An English book says that it means "We will maintain." Is this Dutch or Latin?
Nozomi Kariyasu, 24 Aug 2002
None of them. It is French. Future tense of the verb "maintenir". The
translation given above is erroneous. "Je" should be "I". "We" would have
been "Nous". Since the motto was the oath of Prince Willem, "I" is definitively
Ivan Sache, 25 Aug 2002
Maybe I'm misunderstanding the last sentence. But if you are suggesting
that the motto is comming from Willem de Zwijger (William the Silent) I
think you are wrong.
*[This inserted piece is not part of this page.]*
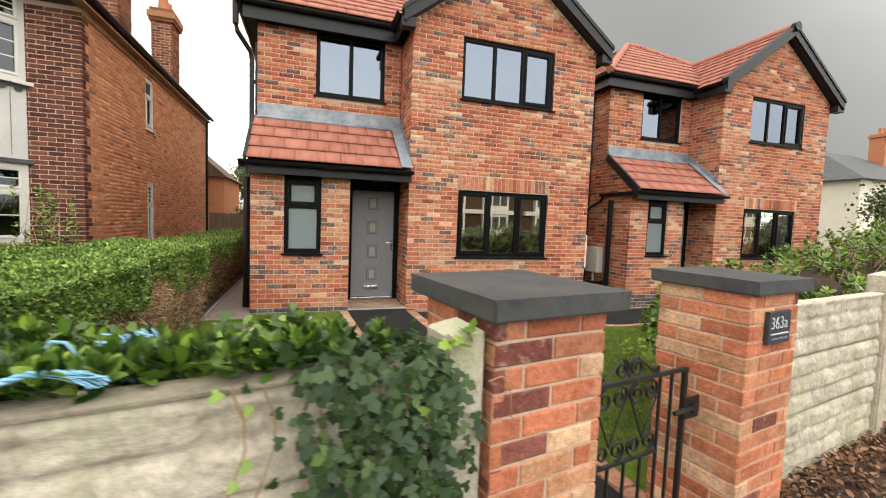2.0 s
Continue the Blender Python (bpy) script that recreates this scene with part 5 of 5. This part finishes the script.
def twigs(name, P, D, length, r, mat, parent, label="", sag=0.25):
    """Thin bent sticks, each of two pieces, as one mesh."""
    n = len(P)
    L = np.broadcast_to(length, n)[:, None]
    mid = P + D * L * 0.5 + NP.normal(size=(n, 3)) * L * 0.07
    end = P + D * L + np.c_[NP.normal(size=(n, 2)) * L * 0.12, -NP.uniform(0, sag, (n, 1)) * L]
    S = unit(np.cross(D, NP.normal(size=(n, 3))))
    T = np.cross(unit(D), S)
    rr = np.broadcast_to(r, n)[:, None]
    ring = [(math.cos(a), math.sin(a)) for a in (0, 2.094, 4.189)]
    V = np.stack([c + q * rr * (a * S + b * T) for c, q in ((P, 1.0), (mid, 0.8), (end, 0.45)) for a, b in ring], 1)
    q = []
    for k in (0, 3):
        for j in range(3):
            q.append((k + j, k + (j + 1) % 3, k + 3 + (j + 1) % 3, k + 3 + j))
    F = np.array(q)[None] + 9 * np.arange(n)[:, None, None]
    ob = fast_mesh(name, V.reshape(-1, 3), F.reshape(-1, 4), mat, parent, label)
    return tagged(ob, kind="stuff")


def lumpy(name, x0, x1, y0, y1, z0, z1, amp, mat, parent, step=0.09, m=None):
    """A rough-sided dark solid added inside a hedge: stops light, darkens the gaps."""
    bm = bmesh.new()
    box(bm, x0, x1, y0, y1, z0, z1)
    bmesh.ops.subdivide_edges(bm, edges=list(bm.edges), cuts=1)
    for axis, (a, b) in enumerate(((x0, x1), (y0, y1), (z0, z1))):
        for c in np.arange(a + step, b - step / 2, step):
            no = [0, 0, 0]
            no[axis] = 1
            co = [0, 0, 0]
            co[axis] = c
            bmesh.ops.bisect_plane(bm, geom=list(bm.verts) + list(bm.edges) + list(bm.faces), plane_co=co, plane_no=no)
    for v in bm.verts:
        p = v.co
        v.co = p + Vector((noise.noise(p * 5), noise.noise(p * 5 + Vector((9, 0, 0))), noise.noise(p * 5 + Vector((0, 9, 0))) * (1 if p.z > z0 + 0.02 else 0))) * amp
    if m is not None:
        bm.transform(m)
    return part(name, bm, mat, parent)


# clipped privet hedge between the plots
def privet(y0, y1, top, xin, xout, n_top, n_face, n_twig, label):
    h = thing("privet_hedge", label, "hedge", ((xin + xout) / 2, (y0 + y1) / 2, 0))
    lumpy("dark_core", xin + 0.12, xout - 0.26, y0, y1, 0.0, top - 0.12, 0.09, soil_mat, h, 0.14)
    bulge = lambda y, z: 0.05 * np.sin(y * 2.3 + 1) + 0.035 * np.sin(y * 5.9 + z * 4)
    # top
    y = NP.uniform(y0, y1, n_top)
    x = NP.uniform(xin, xout, n_top) + 0
    z = top + 0.035 * np.sin(y * 3.1) * np.cos(x * 4) - NP.exponential(0.035, n_top) - np.clip((np.abs(x - (xin + xout) / 2) / ((xout - xin) / 2)) ** 6, 0, 1) * 0.07
    P1 = np.c_[x + bulge(y, z) * 0.7, y, z]
    D1 = rand_dirs(n_top, 0.9)
    # face towards the lawn, thinning out downwards
    y = NP.uniform(y0, y1, n_face)
    z = top - 0.02 - NP.beta(1.05, 1.75, n_face) * (0.44 + 0.1 * np.sin(y * 1.7) + 0.08 * np.sin(y * 4.3))
    x = xout + bulge(y, z) - NP.exponential(0.035, n_face) - 0.05 * (top - z)
    P2 = np.c_[x, y, z]
    D2 = rand_dirs(n_face, 0.5) + np.array([0.7, 0, 0])
    P_, D_ = np.concatenate([P1, P2]), np.concatenate([D1, D2])
    leaves("foliage", "rhomb", P_, D_, rand_dirs(len(P_), 1.4), 0.015 + NP.beta(1.5, 2.2, len(P_)) * 0.032, privet_mat, h, "small bright green privet leaves", 1.1)
    # bare, clipped twigs below
    y = NP.uniform(y0, y1, n_twig)
    z = NP.beta(1.3, 1.2, n_twig) * (top - 0.25)
    x = xout - 0.1 - NP.uniform(0, 0.2, n_twig) + 0.03 * np.sin(y * 4)
    d = NP.normal(size=(n_twig, 3)) * np.array([0.6, 1.0, 0.75]) + np.array([0.42, 0, 0.25])
    twigs("twig_layer", np.c_[x, y, z], unit(d), NP.uniform(0.05, 0.19, n_twig), 0.0012 + NP.exponential(0.0015, n_twig), twig_mat, h, "brown bare clipped twigs")
    n2 = n_twig // 60
    y = NP.uniform(y0, y1, n2)
    d = NP.normal(size=(n2, 3)) * np.array([0.25, 0.45, 0.2]) + np.array([0.12, 0, 1.0])
    twigs("stem_layer", np.c_[xout - 0.14 + NP.uniform(-0.06, 0.05, n2), y, NP.uniform(0.0, 0.4, n2)], unit(d), NP.uniform(0.18, 0.4, n2), NP.uniform(0.002, 0.006, n2), twig_mat, h, "", 0.0)
    # dead leaves and a few green ones caught among the twigs
    n3 = n_twig // 3
    y = NP.uniform(y0, y1, n3)
    P3 = np.c_[xout - 0.08 - NP.uniform(0, 0.16, n3), y, NP.beta(1.0, 1.3, n3) * (top - 0.3)]
    leaves("dead_leaves", "curled", P3, rand_dirs(n3), rand_dirs(n3, 0.6), NP.uniform(0.012, 0.034, n3), litter_mat, h, "dead brown leaves caught among the twigs")
    n4 = n_twig // 16
    y = NP.uniform(y0, y1, n4)
    P4 = np.c_[xout - 0.06 - NP.uniform(0, 0.1, n4), y, NP.beta(1.0, 1.6, n4) * (top - 0.3)]
    leaves("stray_leaves", "rhomb", P4, rand_dirs(n4, 0.6), rand_dirs(n4, 0.9), NP.uniform(0.015, 0.035, n4), privet_mat, h)
    return h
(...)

I think the first form of the motto was first used
by René de (Nassau-)Châlons, Prince of Orange, as "Je Maintiendray
Châlons". When his cousin Willem I (the Silent) became Prince
of Orange, he changed it to "Je Maintiendray Nassau". After him
it simply became "Je Maintiendray", which I presume is an older
spelling of "Je Maintiendrai".
Mark Sensen, 25 Aug 2002
Smith refers to "the oath of Prince
William", and the only thing I knew on this topic is that there are several
Princes William in Dutch history.
Concerning "Maintiendray", you are most probably right. The French orthography was not fixed at all at that time. "Maintiendroi" and "Maintiendroy" could have been used, too.